Involución.

Intolerancia humana, le dicen.

Algo me hace pensar que me encontraría en un estado de exaltación eufórica si en estos momentos en lugar de usar una computadora, estuviera cazando un mamut con mi lanza paleolítica y un abrigo de piel de un dientes de sable.
Si antes se cazaba para sobrevivir no veo por qué, ahora, ha de ser diferente.
De igual manera, para no adelantarse a los hechos, habría que ver qué tal me queda un abrigo de piel de hombre sobre mis hombros, para afirmar, así, con total seguridad que puedo correr con la misma exaltación eufórica como esa hipotética de dos millones de años de antigüedad.

Telefonofobia.

En el proceso de creación de su dispositivo de telecomunicaciones, el muy querido Alex, debía de haberme considerado. Es imposible que Goya o cualquier otro maestro del oleísmo tenga la capacidad suficiente para plasmar el horror que los teléfonos generan en mi constitución biológica.  
 
Hola. Tengo 18 años y esta es mi historia.
 
De chica fui abusada telefónicamente.  La estridencia del timbre eloctromecánico o cualquier tono agradable que se busque para sustituirlo producen en mí espasmos esporádicos, ataques de pánico y cara de shock…
 
Mi rollo, enrollo y desenrollo con el teléfono literal, metafórico, paradójico, hace que alguna operadora en alguna parte del mundo contestando alguna llamada se pregunte ¿por qué?. Y mientras yo trato de contestar a su pregunta, la fobia aparece en forma de presión estomacal, de dientes rechinantes, de una inflamación de oreja  y de una hemorragia cerebral interna con consecuencias inmediatas de balbuceo y efectos de delirio con un ojo, que disfrutando de la nada agraciada circunstancia, salta solo por gusto, maldad o confusión.
 
La operadora, pues, queda varada entre el limbo de la situación que nada tiene de agradable y que toda tiene de confusa.

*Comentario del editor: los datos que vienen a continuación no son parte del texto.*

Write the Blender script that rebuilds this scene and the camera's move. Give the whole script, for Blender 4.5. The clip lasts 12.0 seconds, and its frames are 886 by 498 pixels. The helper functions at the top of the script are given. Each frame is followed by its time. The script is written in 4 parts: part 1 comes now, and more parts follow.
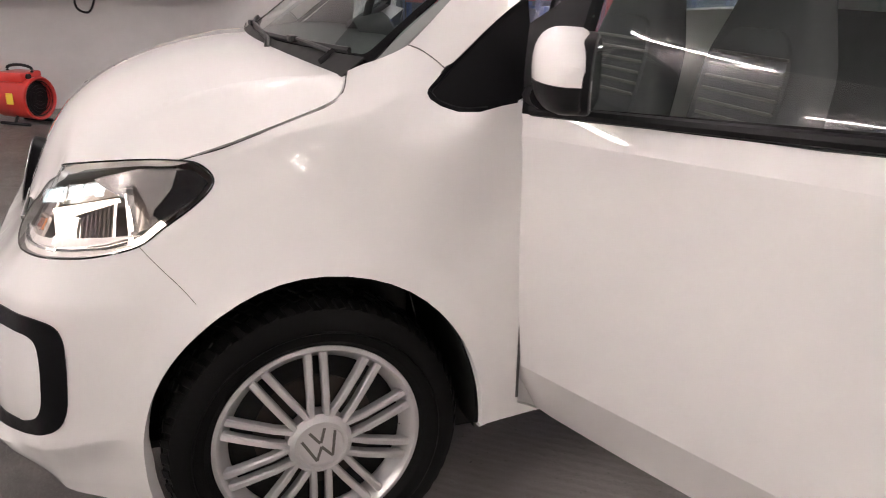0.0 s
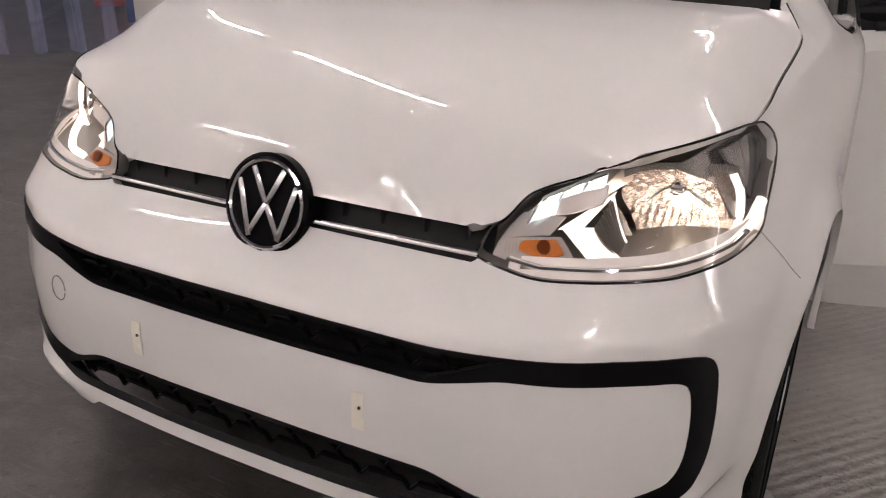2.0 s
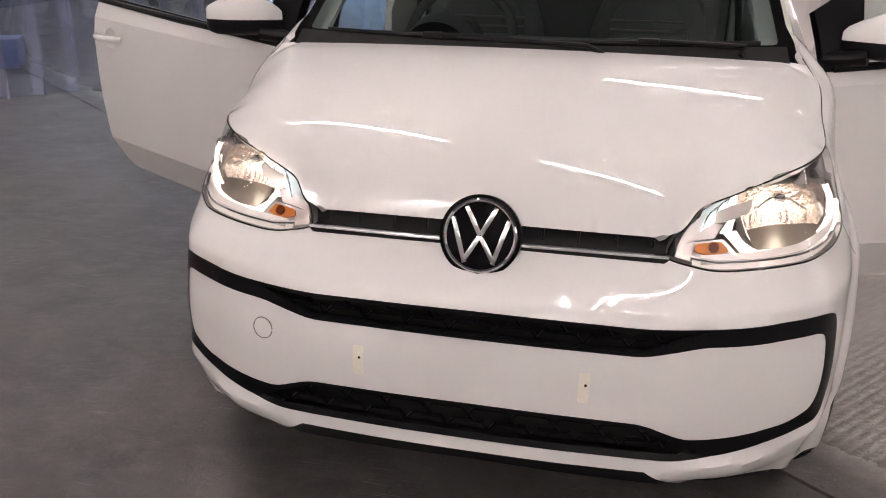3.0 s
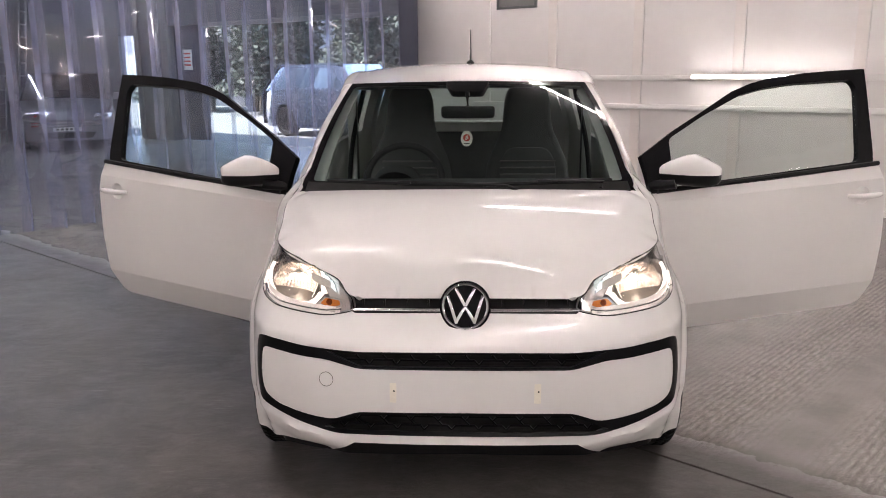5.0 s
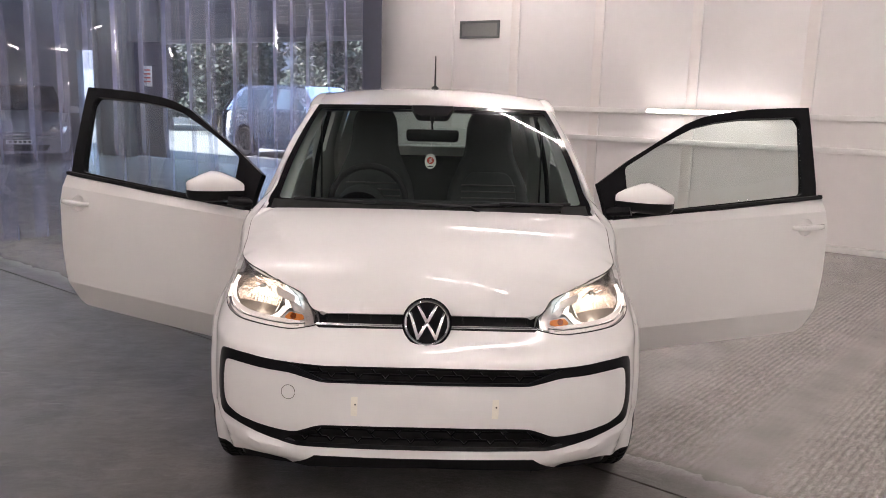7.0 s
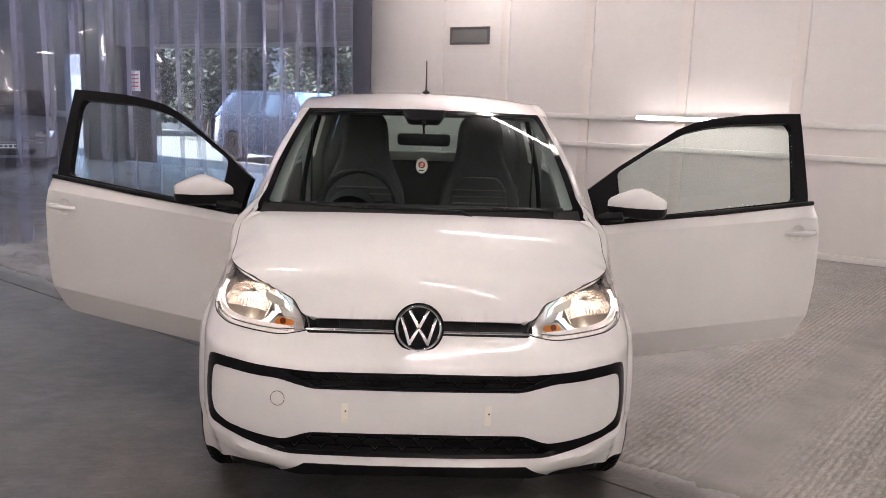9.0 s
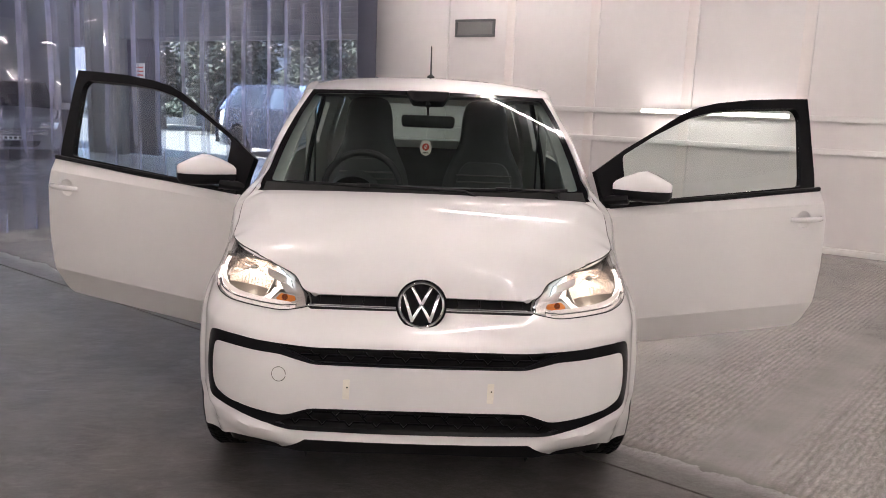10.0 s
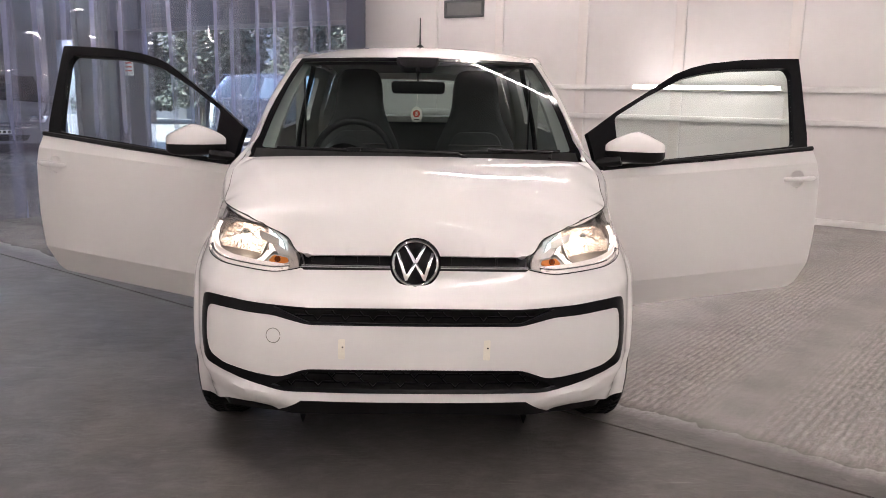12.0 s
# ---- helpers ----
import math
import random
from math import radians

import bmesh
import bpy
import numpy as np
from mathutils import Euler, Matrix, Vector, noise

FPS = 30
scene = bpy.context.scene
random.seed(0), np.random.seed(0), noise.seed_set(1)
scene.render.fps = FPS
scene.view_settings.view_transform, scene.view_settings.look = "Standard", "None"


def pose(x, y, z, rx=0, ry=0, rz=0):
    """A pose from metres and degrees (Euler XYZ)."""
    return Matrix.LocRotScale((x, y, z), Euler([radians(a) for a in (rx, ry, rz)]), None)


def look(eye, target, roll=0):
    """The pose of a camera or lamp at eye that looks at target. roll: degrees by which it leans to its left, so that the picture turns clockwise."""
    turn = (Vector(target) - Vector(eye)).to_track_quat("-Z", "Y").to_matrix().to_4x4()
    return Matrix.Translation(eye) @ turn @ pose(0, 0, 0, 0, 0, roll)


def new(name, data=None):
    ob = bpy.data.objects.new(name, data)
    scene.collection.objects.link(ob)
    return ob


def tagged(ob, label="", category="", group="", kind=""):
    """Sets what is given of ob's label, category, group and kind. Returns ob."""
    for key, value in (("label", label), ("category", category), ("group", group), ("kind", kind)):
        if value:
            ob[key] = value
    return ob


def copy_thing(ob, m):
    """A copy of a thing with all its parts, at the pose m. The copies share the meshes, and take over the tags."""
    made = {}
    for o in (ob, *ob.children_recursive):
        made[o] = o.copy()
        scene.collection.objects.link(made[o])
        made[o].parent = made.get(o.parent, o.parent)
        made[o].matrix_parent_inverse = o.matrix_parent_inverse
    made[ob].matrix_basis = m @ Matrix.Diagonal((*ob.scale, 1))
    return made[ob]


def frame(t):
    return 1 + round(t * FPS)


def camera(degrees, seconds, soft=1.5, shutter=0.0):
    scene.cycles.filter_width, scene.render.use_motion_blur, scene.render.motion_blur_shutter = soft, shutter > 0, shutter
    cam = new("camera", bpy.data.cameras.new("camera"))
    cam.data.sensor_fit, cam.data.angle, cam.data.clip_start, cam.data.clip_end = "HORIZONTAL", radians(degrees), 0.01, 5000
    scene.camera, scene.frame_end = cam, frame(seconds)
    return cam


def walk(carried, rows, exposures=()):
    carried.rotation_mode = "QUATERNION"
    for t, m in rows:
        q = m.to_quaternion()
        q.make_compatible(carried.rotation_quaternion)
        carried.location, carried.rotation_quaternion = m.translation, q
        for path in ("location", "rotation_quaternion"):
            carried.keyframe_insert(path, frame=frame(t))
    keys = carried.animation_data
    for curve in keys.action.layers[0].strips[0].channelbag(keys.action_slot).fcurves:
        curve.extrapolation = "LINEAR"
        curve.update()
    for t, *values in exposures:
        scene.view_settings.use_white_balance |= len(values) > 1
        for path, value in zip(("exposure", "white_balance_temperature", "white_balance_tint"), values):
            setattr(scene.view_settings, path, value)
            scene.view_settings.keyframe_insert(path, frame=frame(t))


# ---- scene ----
cam = camera(57.48, 12.0, 0.9, 0.15)
PATH = [
    (0, 2.088, 0.293, 1.152, 70.74, -1.02, 69.26),
    (0.5, 1.731, 0.009, 1.147, 69.49, -1.37, 59.04),
    (1, 1.424, -0.287, 1.158, 69.04, -0.63, 44.58),
    (1.5, 1.096, -0.578, 1.125, 68.01, 0.65, 35.81),
    (2, 0.797, -0.880, 1.110, 67.23, -0.78, 27.87),
    (2.5, 0.532, -1.174, 1.159, 67.58, -1.68, 19.94),
    (3, 0.254, -1.414, 1.219, 69.11, -0.74, 12.92),
    (3.2, 0.167, -1.522, 1.247, 69.88, -0.79, 10.20),
    (4.8, 0.043, -2.340, 1.398, 76.30, 0.75, 1.98),
    (5, 0.025, -2.405, 1.410, 77.54, 0.43, 2.10),
    (5.5, -0.002, -2.468, 1.404, 79.25, -0.34, 1.58),
    (6, -0.007, -2.484, 1.400, 79.32, -0.36, 0.84),
    (6.5, -0.004, -2.492, 1.399, 79.22, -0.81, 0.14),
    (7, 0.002, -2.481, 1.400, 79.40, -1.61, -0.67),
    (9, -0.009, -2.451, 1.386, 79.91, -1.91, -1.44),
    (9.5, -0.006, -2.447, 1.354, 79.80, -1.89, -1.11),
    (10, -0.005, -2.444, 1.314, 79.79, -2.28, -1.11),
    (10.5, 0.003, -2.448, 1.272, 80.42, -2.16, -1.29),
    (11, 0.001, -2.450, 1.235, 80.05, -1.78, -1.22),
    (11.5, 0.002, -2.449, 1.218, 79.43, -1.15, -1.30),
    (12, 0.002, -2.446, 1.207, 79.16, -1.05, -1.73),
]
walk(cam, [(t, pose(x, y, z, rx, ry, rz)) for t, x, y, z, rx, ry, rz in PATH],
     [(0, 3.86), (0.5, 3.68), (1.0, 3.52), (1.5, 3.38), (2.0, 3.18), (2.5, 3.26), (3.2, 3.46), (5.0, 3.48), (10.0, 3.48), (11.5, 3.57), (12, 3.59)])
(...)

La pobre ignora, que alguna vez tuve una madre con constantes llamadas de familiares que me obligaba a saludar a fuerza de juegos psicológicos, chantajes y engaños. Yo, la pobre victima de la presión maternal, no tenia otra opción que pegarse al auricular y saludar mientras mi madre me apuntaba con un dispositivo. El dispositivo de considerable tamaño manual, de color oscuro, propio para disparar flachazos de luz, acechaban el entorno, mi entrono.  Mientras yo me veía zambullida en la inseguridad de no saber que decir, agregar o contestar. Todo se confundía y me mareaba. El interrogatorio se alargaba por el auricular y la tortura no paraba con la cámara. Ya, en el último instante de mis fuerzas, segundos antes que mi entereza flaqueara la liberación se hacia presente. Me deshacía de rollo de cables enredados en partes inocuas de mi cuerpo, mientras huía a la salida más cercana, acompañado del sonido de un que niña buena es y luces cegantes atacando mis espaldas. Todo al mejor estilo Tarantino de la época noventera. 
 
Las consecuencias, diversas: presión estomacal, dientes rechinantes, inflamación de orejas  y hemorragias cerebrales internas con consecuencias inmediatas de balbuceo y efectos de delirio con ojos, que disfrutando de la nada agraciada circunstancia, saltan solo por gusto, maldad o confusión y unas serias suposiciones paranoicas sobre poseer una madre tirada a los juegos de mafia y corrupción. Todo por el efecto de metros de alambres enredadizos que se ceñían exageradamente, nerviosismo e inseguridades, horas de interrogatorios, pensamientos no dignos de una recién nacida, flachazos de cámara y chantajes psicoemocionales.